Ne va-t-on pas tomber dans de nouvelles incompréhension (cas d’UML ou le métier n’a jamais pu comprendre qu’un dessin de bonhomme pouvait représenter une machine) ? Le temps d’appréhension du modèle puis de son utilisation sont ils rentabilisés ? L’idée même de ré-introduire de la modélisation (fer de lance du waterfall) est elle une bonne idée ? Les interlocuteurs ne vont-ils pas changer si souvent qu’il faudra toujours recommencer à expliquer ? Le temps d’implémentation est il rentabilisé ?(va-ton vraiment tourner le test souvent)…
Mes questions sont à ce niveau. Je n’ai pas d’avis tranché, ce que j’ai vu hier me semble intéressant, plutôt simple comme modèle.
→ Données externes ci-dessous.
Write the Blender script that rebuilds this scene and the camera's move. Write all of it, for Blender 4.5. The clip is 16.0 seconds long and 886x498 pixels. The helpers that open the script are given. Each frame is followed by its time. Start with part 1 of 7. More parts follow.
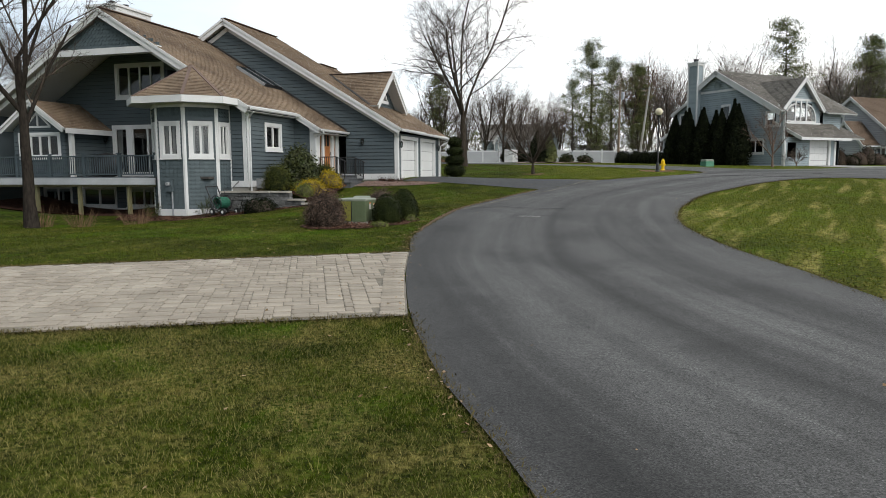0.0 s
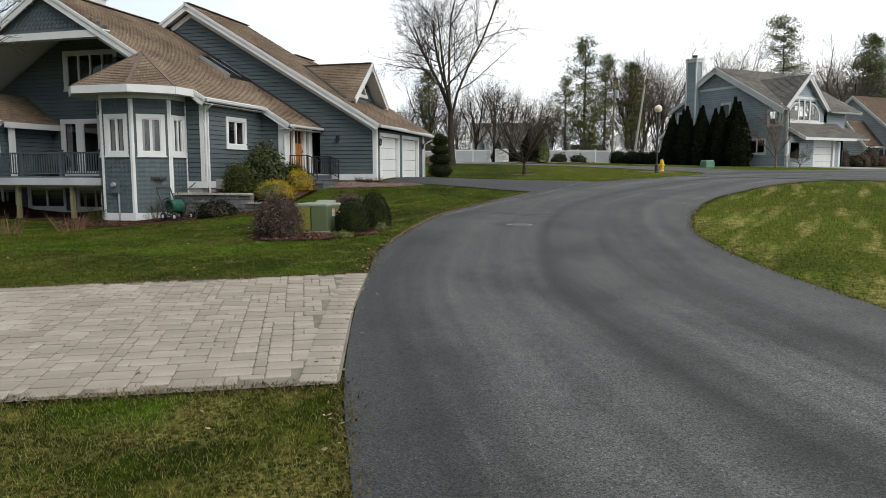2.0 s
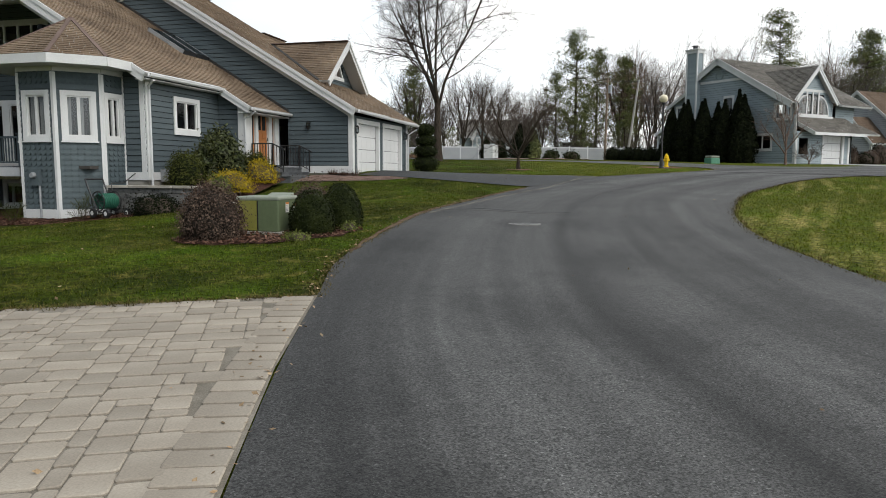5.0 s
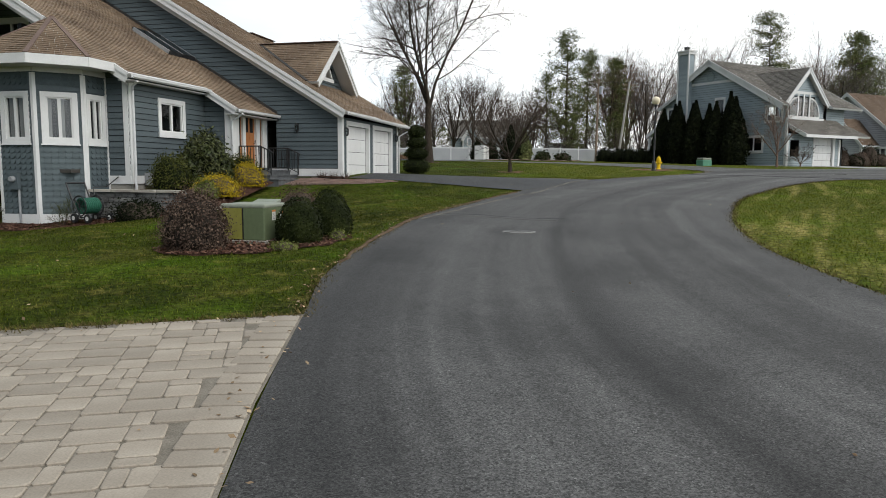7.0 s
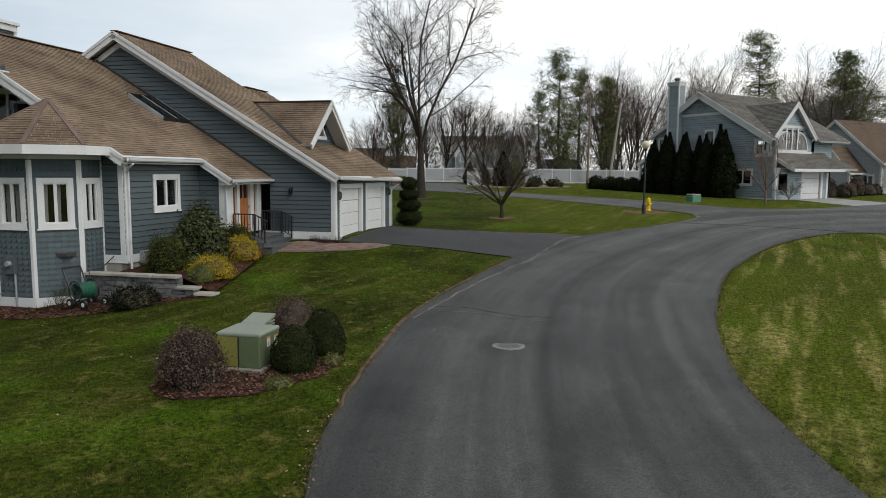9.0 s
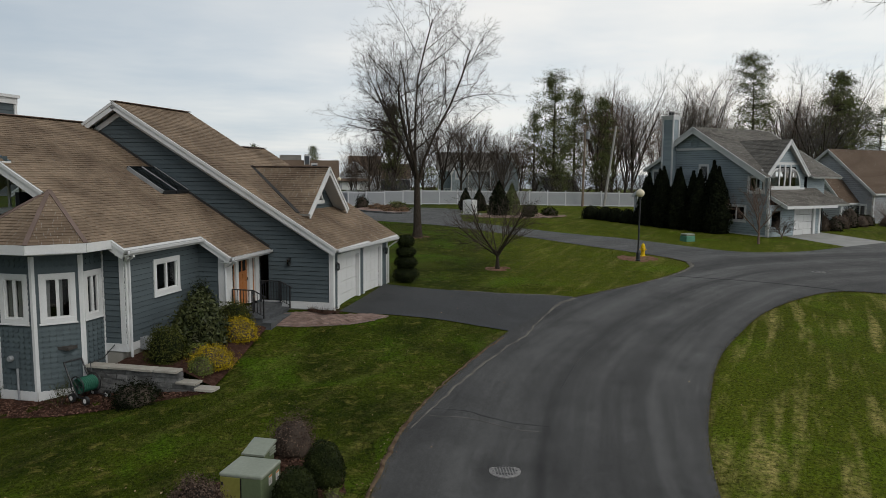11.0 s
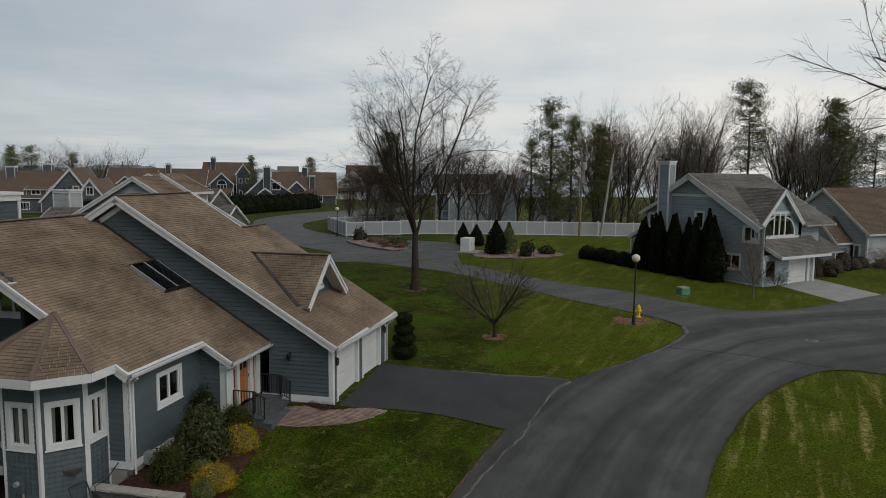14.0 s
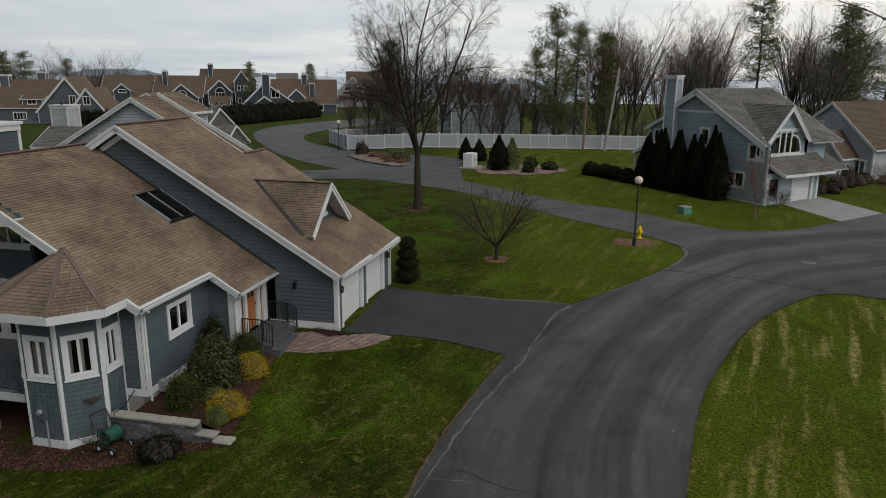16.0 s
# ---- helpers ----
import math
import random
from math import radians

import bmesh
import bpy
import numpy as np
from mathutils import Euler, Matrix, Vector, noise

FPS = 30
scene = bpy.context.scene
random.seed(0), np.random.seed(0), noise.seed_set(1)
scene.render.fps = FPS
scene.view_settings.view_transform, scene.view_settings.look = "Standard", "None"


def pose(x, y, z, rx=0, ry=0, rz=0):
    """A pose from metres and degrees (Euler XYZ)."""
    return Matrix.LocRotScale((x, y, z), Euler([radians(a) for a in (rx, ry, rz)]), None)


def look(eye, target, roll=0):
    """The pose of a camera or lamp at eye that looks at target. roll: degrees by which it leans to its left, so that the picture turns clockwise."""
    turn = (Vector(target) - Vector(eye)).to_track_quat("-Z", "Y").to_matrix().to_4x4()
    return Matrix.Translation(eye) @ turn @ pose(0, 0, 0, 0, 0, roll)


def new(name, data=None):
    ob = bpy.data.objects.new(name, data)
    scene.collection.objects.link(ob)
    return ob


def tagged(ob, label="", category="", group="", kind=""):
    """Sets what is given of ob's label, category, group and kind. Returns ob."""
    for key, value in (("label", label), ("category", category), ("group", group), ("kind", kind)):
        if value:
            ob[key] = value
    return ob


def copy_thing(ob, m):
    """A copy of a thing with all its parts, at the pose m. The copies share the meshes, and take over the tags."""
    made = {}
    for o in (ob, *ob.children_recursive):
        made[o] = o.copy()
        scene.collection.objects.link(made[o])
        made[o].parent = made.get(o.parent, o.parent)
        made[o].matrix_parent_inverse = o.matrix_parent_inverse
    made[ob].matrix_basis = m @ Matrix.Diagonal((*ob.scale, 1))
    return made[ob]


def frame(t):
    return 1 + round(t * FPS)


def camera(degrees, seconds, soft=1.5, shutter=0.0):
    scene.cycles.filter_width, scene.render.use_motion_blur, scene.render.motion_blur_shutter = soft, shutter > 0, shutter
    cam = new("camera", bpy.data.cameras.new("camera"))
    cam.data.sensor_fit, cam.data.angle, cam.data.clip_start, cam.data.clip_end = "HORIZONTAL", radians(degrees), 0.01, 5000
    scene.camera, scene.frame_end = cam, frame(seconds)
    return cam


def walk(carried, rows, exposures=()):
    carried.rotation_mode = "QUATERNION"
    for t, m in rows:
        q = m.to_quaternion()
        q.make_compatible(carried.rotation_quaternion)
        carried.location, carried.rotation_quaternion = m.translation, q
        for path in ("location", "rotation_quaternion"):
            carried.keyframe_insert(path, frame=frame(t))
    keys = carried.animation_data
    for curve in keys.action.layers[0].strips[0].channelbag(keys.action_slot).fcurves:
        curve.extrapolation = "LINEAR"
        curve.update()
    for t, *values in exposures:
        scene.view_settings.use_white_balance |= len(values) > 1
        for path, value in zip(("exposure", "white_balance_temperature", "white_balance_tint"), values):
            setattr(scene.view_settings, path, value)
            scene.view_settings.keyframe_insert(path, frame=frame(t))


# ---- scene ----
cam = camera(64.5, 16.0, soft=0.75)
METRES, EYE, TILT, LEAN, TURN = 18.6, 2.12, 0.0, 0.0, 0.0
ROWS = [
    (0.0, 0.0, 0.0, 0.0, -0.03, -6.31, 0.28),
    (0.5, 0.0112, 0.0414, 0.0003, -0.08, -6.31, 0.22),
    (1.0, 0.0176, 0.0826, 0.0006, -0.3, -6.33, 0.14),
    (1.5, 0.0209, 0.1243, 0.0011, -0.5, -6.33, 0.08),
    (2.0, 0.0227, 0.1661, 0.0019, -0.69, -6.35, 0.04),
    (2.5, 0.0233, 0.2082, 0.0021, -0.88, -6.35, -0.01),
    (3.0, 0.024, 0.2492, 0.0024, -1.07, -6.35, -0.05),
    (3.5, 0.0251, 0.289, -0.0013, -1.27, -6.33, -0.07),
    (4.0, 0.0257, 0.3284, -0.0124, -1.44, -6.34, -0.1),
    (6.5, 0.0247, 0.4087, -0.0162, -2.44, -6.37, -0.26),
    (7.0, 0.0242, 0.4084, -0.0082, -2.62, -6.37, -0.28),
    (7.5, 0.0247, 0.4074, 0.0167, -2.78, -6.33, -0.3),
    (8.0, 0.0249, 0.4061, 0.0487, -2.93, -6.32, -0.32),
    (8.5, 0.0254, 0.405, 0.0872, -3.07, -6.28, -0.34),
    (9.0, 0.0254, 0.4042, 0.1264, -3.19, -6.27, -0.36),
    (11.5, 0.0205, 0.4032, 0.3196, -3.62, -6.23, -0.43),
    (12.0, 0.0198, 0.4033, 0.3582, -3.67, -6.23, -0.45),
    (12.5, 0.0188, 0.4029, 0.3967, -3.71, -6.25, -0.48),
    (13.0, 0.0182, 0.4025, 0.434, -3.73, -6.25, -0.51),
    (13.5, 0.018, 0.4028, 0.4637, -3.75, -6.26, -0.53),
    (14.0, 0.0178, 0.4034, 0.4961, -3.77, -6.29, -0.55),
    (14.5, 0.0174, 0.4044, 0.5347, -3.78, -6.32, -0.6),
    (15.0, 0.0176, 0.4042, 0.5581, -3.77, -6.34, -0.64),
    (15.5, 0.0177, 0.4034, 0.5588, -3.75, -6.44, -0.62),
    (15.6, 0.0177, 0.4032, 0.5580, -3.73, -6.85, -0.60),
    (15.7, 0.0177, 0.4029, 0.5565, -3.70, -7.80, -0.57),
    (15.8, 0.0176, 0.4025, 0.5543, -3.66, -9.60, -0.54),
    (15.9, 0.0176, 0.4020, 0.5516, -3.62, -11.85, -0.50),
    (16.0, 0.0175, 0.4015, 0.5487, -3.57, -13.90, -0.47),
]
walk(cam, [(t, pose(0, 0, EYE, TILT, LEAN, TURN) @ pose(METRES * x, METRES * y, METRES * z, 90 + pitch, roll, yaw)) for t, x, y, z, yaw, pitch, roll in ROWS],
     exposures=[(0.0, 0.52), (3.0, 0.46), (7.0, 0.44), (9.0, 0.12), (12.5, -0.45), (15.3, -0.54), (16.0, -0.36)])

from mathutils.geometry import delaunay_2d_cdt

# ---- light: overcast day, the veiled sun high behind and to the right ----
SUN_EL, SUN_AZ = radians(42), radians(145)
world = bpy.data.worlds.new("overcast_sky")
scene.world = world
world.use_nodes = True
wn, wl = world.node_tree.nodes, world.node_tree.links
wn.clear()


def wnode(kind, **kw):
    n = wn.new(kind)
    for k, v in kw.items():
        n.inputs[k].default_value = v
    return n


sky = wn.new("ShaderNodeTexSky")
sky.sky_type, sky.sun_disc, sky.sun_elevation, sky.sun_rotation = "NISHITA", False, SUN_EL, SUN_AZ
sky_low = wn.new("ShaderNodeVectorMath")
sky_low.operation = "SCALE"
sky_low.inputs["Scale"].default_value = 0.11
wl.new(sky.outputs[0], sky_low.inputs[0])
tc = wn.new("ShaderNodeTexCoord")
sep = wn.new("ShaderNodeSeparateXYZ")
wl.new(tc.outputs["Generated"], sep.inputs[0])


def wmath(op, a, b=None):
    n = wn.new("ShaderNodeMath")
    n.operation = op
    for i, v in enumerate((a, b)):
        if v is None:
            continue
        if isinstance(v, (int, float)):
            n.inputs[i].default_value = v
        else:
            wl.new(v, n.inputs[i])
    return n.outputs[0]


# cloud sheet seen in perspective: direction divided by height
up = wmath("ADD", wmath("MAXIMUM", sep.outputs[2], 0.0), 0.07)
comb = wn.new("ShaderNodeCombineXYZ")
wl.new(wmath("DIVIDE", sep.outputs[0], up), comb.inputs[0])
wl.new(wmath("DIVIDE", sep.outputs[1], up), comb.inputs[1])
cloud = wnode("ShaderNodeTexNoise", Scale=0.42, Detail=6.0, Roughness=0.52)
wl.new(comb.outputs[0], cloud.inputs["Vector"])
veil = wnode("ShaderNodeTexNoise", Scale=1.6, Detail=3.0, Roughness=0.6)
wl.new(comb.outputs[0], veil.inputs["Vector"])
ramp = wn.new("ShaderNodeValToRGB")
ramp.color_ramp.elements[0].position, ramp.color_ramp.elements[0].color = 0.30, (0.61, 0.69, 0.77, 1)
ramp.color_ramp.elements[1].position, ramp.color_ramp.elements[1].color = 0.66, (1.02, 1.0, 0.97, 1)
wl.new(wmath("ADD", wmath("MULTIPLY", cloud.outputs[0], 0.85), wmath("MULTIPLY", veil.outputs[0], 0.15)), ramp.inputs[0])
# brighter towards the hidden sun
dot = wn.new("ShaderNodeVectorMath")
dot.operation = "DOT_PRODUCT"
wl.new(tc.outputs["Generated"], dot.inputs[0])
dot.inputs[1].default_value = (math.sin(SUN_AZ) * math.cos(SUN_EL), math.cos(SUN_AZ) * math.cos(SUN_EL), math.sin(SUN_EL))
# the cloud thins towards the horizon and to the east
east = wn.new("ShaderNodeVectorMath")
east.operation = "DOT_PRODUCT"
wl.new(tc.outputs["Generated"], east.inputs[0])
east.inputs[1].default_value = (0.85, 0.5, 0.0)
thin = wmath("ADD", wmath("MULTIPLY", wmath("MAXIMUM", sep.outputs[2], 0.0), -0.34), wmath("MULTIPLY", east.outputs["Value"], 0.64))
glow = wmath("ADD", wmath("ADD", 0.84, thin), wmath("MULTIPLY", wmath("POWER", wmath("MULTIPLY", wmath("ADD", dot.outputs["Value"], 1.0), 0.5), 2.0), 0.42))
tone = wn.new("ShaderNodeMix")
tone.data_type = "RGBA"
tone.inputs["A"].default_value, tone.inputs["B"].default_value = (0.93, 1.0, 1.06, 1), (1.05, 1.0, 0.93, 1)
wl.new(wmath("MULTIPLY", wmath("MAXIMUM", east.outputs["Value"], 0.0), 1.1), tone.inputs[0])
tinted = wn.new("ShaderNodeVectorMath")
tinted.operation = "MULTIPLY"
wl.new(ramp.outputs[0], tinted.inputs[0])
wl.new(tone.outputs["Result"], tinted.inputs[1])
lit = wn.new("ShaderNodeVectorMath")
lit.operation = "SCALE"
wl.new(tinted.outputs[0], lit.inputs[0])
wl.new(glow, lit.inputs["Scale"])
mixw = wn.new("ShaderNodeMix")
mixw.data_type = "RGBA"
mixw.inputs[0].default_value = 0.88
wl.new(sky_low.outputs[0], mixw.inputs["A"])
wl.new(lit.outputs[0], mixw.inputs["B"])
bgd = wn.new("ShaderNodeBackground")
bgd.inputs["Strength"].default_value = 1.0
wl.new(mixw.outputs["Result"], bgd.inputs["Color"])
wout = wn.new("ShaderNodeOutputWorld")
wl.new(bgd.outputs[0], wout.inputs["Surface"])

sun = new("sun", bpy.data.lights.new("sun", "SUN"))
sun.data.energy, sun.data.angle, sun.data.color = 1.1, radians(28), (1.0, 0.96, 0.9)
sun.matrix_world = look((0, 0, 50), (-math.sin(SUN_AZ) * math.cos(SUN_EL), -math.cos(SUN_AZ) * math.cos(SUN_EL), 50 - math.sin(SUN_EL)))

# ---- materials ----


def surface(name, c1, c2, rough=0.75, scale=3.0, fine=40.0, fine_amt=0.25, bump=0.15, bump_dist=0.01, metal=0.0, rand=None, amt=0.25, spec=0.2, stretch=None, coords="Object"):
    """Two-scale procedural paint: c1 to c2 by broad noise, shaded by fine noise; rand 'island' or 'object' varies piece by piece."""
    m = bpy.data.materials.new(name)
    m.use_nodes = True
    nt = m.node_tree
    bs = nt.nodes["Principled BSDF"]
    bs.inputs["Roughness"].default_value, bs.inputs["Metallic"].default_value = rough, metal
    bs.inputs["Specular IOR Level"].default_value = spec
    t = nt.nodes.new("ShaderNodeTexCoord")
    vec = t.outputs[coords]
    if stretch:
        mp = nt.nodes.new("ShaderNodeMapping")
        mp.inputs["Scale"].default_value = stretch
        nt.links.new(vec, mp.inputs[0])
        vec = mp.outputs[0]
    n1 = nt.nodes.new("ShaderNodeTexNoise")
    n1.inputs["Scale"].default_value, n1.inputs["Detail"].default_value = scale, 4.0
    n2 = nt.nodes.new("ShaderNodeTexNoise")
    n2.inputs["Scale"].default_value, n2.inputs["Detail"].default_value = fine, 3.0
    nt.links.new(vec, n1.inputs["Vector"])
    nt.links.new(vec, n2.inputs["Vector"])
    rp = nt.nodes.new("ShaderNodeValToRGB")
    rp.color_ramp.elements[0].position, rp.color_ramp.elements[1].position = 0.34, 0.66
    rp.color_ramp.elements[0].color, rp.color_ramp.elements[1].color = (*c1, 1), (*c2, 1)
    nt.links.new(n1.outputs[0], rp.inputs[0])
    mr = nt.nodes.new("ShaderNodeMapRange")
    mr.inputs[1].default_value, mr.inputs[2].default_value = 0.25, 0.75
    mr.inputs[3].default_value, mr.inputs[4].default_value = 1 - fine_amt, 1 + fine_amt
    nt.links.new(n2.outputs[0], mr.inputs[0])
    val = mr.outputs[0]
    if rand:
        src = nt.nodes.new("ShaderNodeNewGeometry" if rand == "island" else "ShaderNodeObjectInfo")
        m2 = nt.nodes.new("ShaderNodeMapRange")
        m2.inputs[3].default_value, m2.inputs[4].default_value = 1 - amt, 1 + amt
        nt.links.new(src.outputs["Random Per Island" if rand == "island" else "Random"], m2.inputs[0])
        mu = nt.nodes.new("ShaderNodeMath")
        mu.operation = "MULTIPLY"
        nt.links.new(val, mu.inputs[0])
        nt.links.new(m2.outputs[0], mu.inputs[1])
        val = mu.outputs[0]
    sc = nt.nodes.new("ShaderNodeVectorMath")
    sc.operation = "SCALE"
    nt.links.new(rp.outputs[0], sc.inputs[0])
    nt.links.new(val, sc.inputs["Scale"])
    nt.links.new(sc.outputs[0], bs.inputs["Base Color"])
    if bump:
        bp = nt.nodes.new("ShaderNodeBump")
        bp.inputs["Strength"].default_value, bp.inputs["Distance"].default_value = bump, bump_dist
        nt.links.new(n2.outputs[0], bp.inputs["Height"])
        nt.links.new(bp.outputs[0], bs.inputs["Normal"])
    return m


def glass_mat(name, tint=(0.55, 0.6, 0.62)):
    m = bpy.data.materials.new(name)
    m.use_nodes = True
    nt = m.node_tree
    nt.nodes.remove(nt.nodes["Principled BSDF"])
    tr, gl, mx, fr = (nt.nodes.new(k) for k in ("ShaderNodeBsdfTransparent", "ShaderNodeBsdfGlossy", "ShaderNodeMixShader", "ShaderNodeFresnel"))
    tr.inputs[0].default_value = (*tint, 1)
    gl.inputs["Roughness"].default_value = 0.02
    fr.inputs["IOR"].default_value = 1.9
    nt.links.new(fr.outputs[0], mx.inputs[0])
    nt.links.new(tr.outputs[0], mx.inputs[1])
    nt.links.new(gl.outputs[0], mx.inputs[2])
    nt.links.new(mx.outputs[0], nt.nodes["Material Output"].inputs[0])
    return m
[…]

Mais dans mon horizon d’expérience passée et présente je ne vois pas de client métier qui s’y serait mis. Ils ne seraient pas contre de décrire les exemples, mais dans une conversation et à condition que la saisie soit faite par un développeur. Ils ne seraient pas contre le fait que ces tests soient automatisés, à condition de ne pas avoir à s’occuper de les lancer. Et ils feraient de toute façon une recette en passant par l’interface graphique (quand il y en a un) parce que c’est ça qui leur parle et c’est bien normal.
Et puis il me reste la question du ROI, combien ça coute ? combien ça rapporte ? le client est-il prêt à payer pour ça ?
Intéressant en tout cas, on en reparlera certainement.